Frequently asked questions
Is full frame always sharper than APS-C or Micro Four Thirds?+
No. Sharpness comes from the lens and the focus system far more than the sensor size. A 33-megapixel APS-C body paired with a sharp prime resolves more fine detail than a 24-megapixel full-frame body with a soft kit zoom. Full frame advantages show up in low-light noise, shallow depth of field, and dynamic range, not in pure resolving power.
How much smaller and lighter is a Micro Four Thirds kit?+
A typical Micro Four Thirds body with three primes (12mm, 25mm, 45mm) weighs about 950 grams. An equivalent full-frame kit with 24mm, 50mm, and 85mm primes runs 2300 to 2800 grams. The body alone saves 200 to 300 grams, but the bigger weight savings come from the smaller lens elements needed to cover the smaller sensor.
Does the crop factor change what focal length I should buy?+
Yes. APS-C uses a 1.5x crop (1.6x on Canon), so a 35mm lens behaves like a 52mm on full frame. Micro Four Thirds uses a 2x crop, so a 25mm behaves like a 50mm. If you want the classic 50mm portrait look, buy a 33mm for APS-C or a 25mm for Micro Four Thirds. The math matters for both field of view and depth of field.
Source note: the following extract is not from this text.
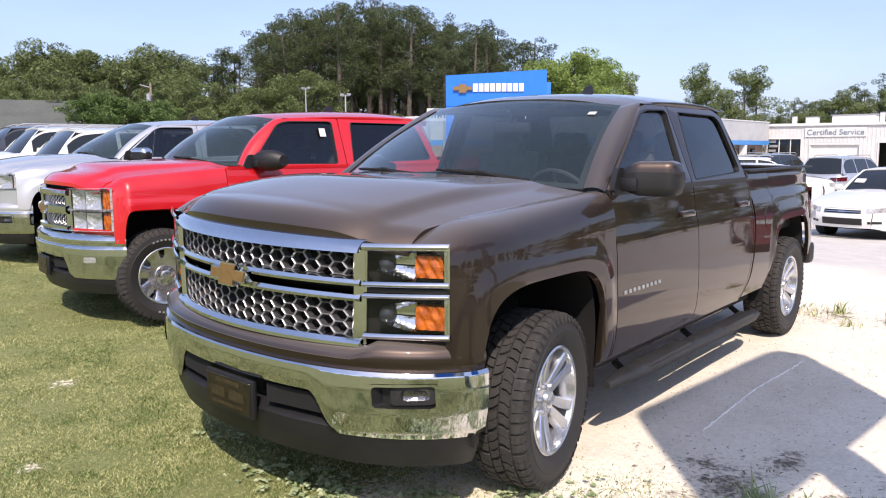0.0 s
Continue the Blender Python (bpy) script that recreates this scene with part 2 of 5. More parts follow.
PINE = leaf_mat("pine needles", (0.045, 0.068, 0.026), (0.100, 0.125, 0.050))
OAK = leaf_mat("broad leaves", (0.085, 0.122, 0.042), (0.180, 0.220, 0.084))
BRIGHT_LEAF = leaf_mat("fresh spring leaves", (0.13, 0.19, 0.040), (0.25, 0.34, 0.095))
PALM_LEAF = leaf_mat("palm fronds", (0.13, 0.14, 0.05), (0.36, 0.32, 0.17))
GRASS = leaf_mat("grass blades", (0.068, 0.132, 0.022), (0.635, 0.615, 0.305), 1.6)
CLOVER = leaf_mat("weed leaves", (0.19, 0.265, 0.115), (0.50, 0.56, 0.34))
SHRUB_LEAF = leaf_mat("shrub leaves", (0.062, 0.112, 0.030), (0.135, 0.205, 0.062))
STONE = leaf_mat("limestone chips", (0.44, 0.41, 0.35), (0.72, 0.68, 0.60))
LITTER = leaf_mat("dry litter", (0.07, 0.055, 0.040), (0.22, 0.17, 0.10))

# ---- mesh helpers ----
def part(name, bm, material, parent=None, label="", angle=32, smooth=True, kind=""):
    """Links a bmesh as one mesh object under a thing or a part."""
    me = bpy.data.meshes.new(name)
    bm.to_mesh(me)
    bm.free()
    me.materials.append(material)
    if smooth:
        me.polygons.foreach_set("use_smooth", [True] * len(me.polygons))
        me.set_sharp_from_angle(angle=radians(angle))
    ob = new(name, me)
    ob.parent = parent
    if label:
        ob["label"] = label
    if kind:
        ob["kind"] = kind
    return ob


def thing(name, m, label, category, group="", kind=""):
    ob = new(name)
    ob.matrix_basis = m
    return tagged(ob, label, category, group, kind)


def bmnew():
    return bmesh.new()


def box(bm, c, s, bevel=0.0, rot=None, seg=2):
    """A box of size s round c, with rounded edges."""
    g = bmesh.ops.create_cube(bm, size=1.0)
    vs = g["verts"]
    for v in vs:
        v.co = Vector((v.co.x * s[0], v.co.y * s[1], v.co.z * s[2]))
    if bevel:
        es = list({e for v in vs for e in v.link_edges})
        r = bmesh.ops.bevel(bm, geom=es, offset=bevel, segments=seg, affect="EDGES", profile=0.6)
        vs = list({v for f in r["faces"] for v in f.verts} | {v for v in vs if v.is_valid})
    m = Matrix.Translation(c) @ (rot.to_4x4() if rot else Matrix())
    for v in vs:
        v.co = m @ v.co
    return vs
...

Which format is best for wildlife and telephoto reach?+
APS-C and Micro Four Thirds both win on reach. The crop factor multiplies effective focal length without losing resolution, so a 300mm lens on APS-C behaves like 450mm, and on Micro Four Thirds like 600mm. Full frame requires longer, heavier, more expensive lenses for the same framing. For birds in flight and distant subjects, the smaller formats often deliver better cost-to-reach ratios.
Is full frame worth the price jump in 2026?+
It depends on what you shoot. If most of your work is dim indoor venues, wedding receptions, astrophotography, or you want razor-thin depth of field for portraits, full frame earns the premium. If you shoot landscapes in good light, travel, or video where you carry the kit all day, APS-C or Micro Four Thirds often deliver 90 percent of the image quality at half the weight and half the cost.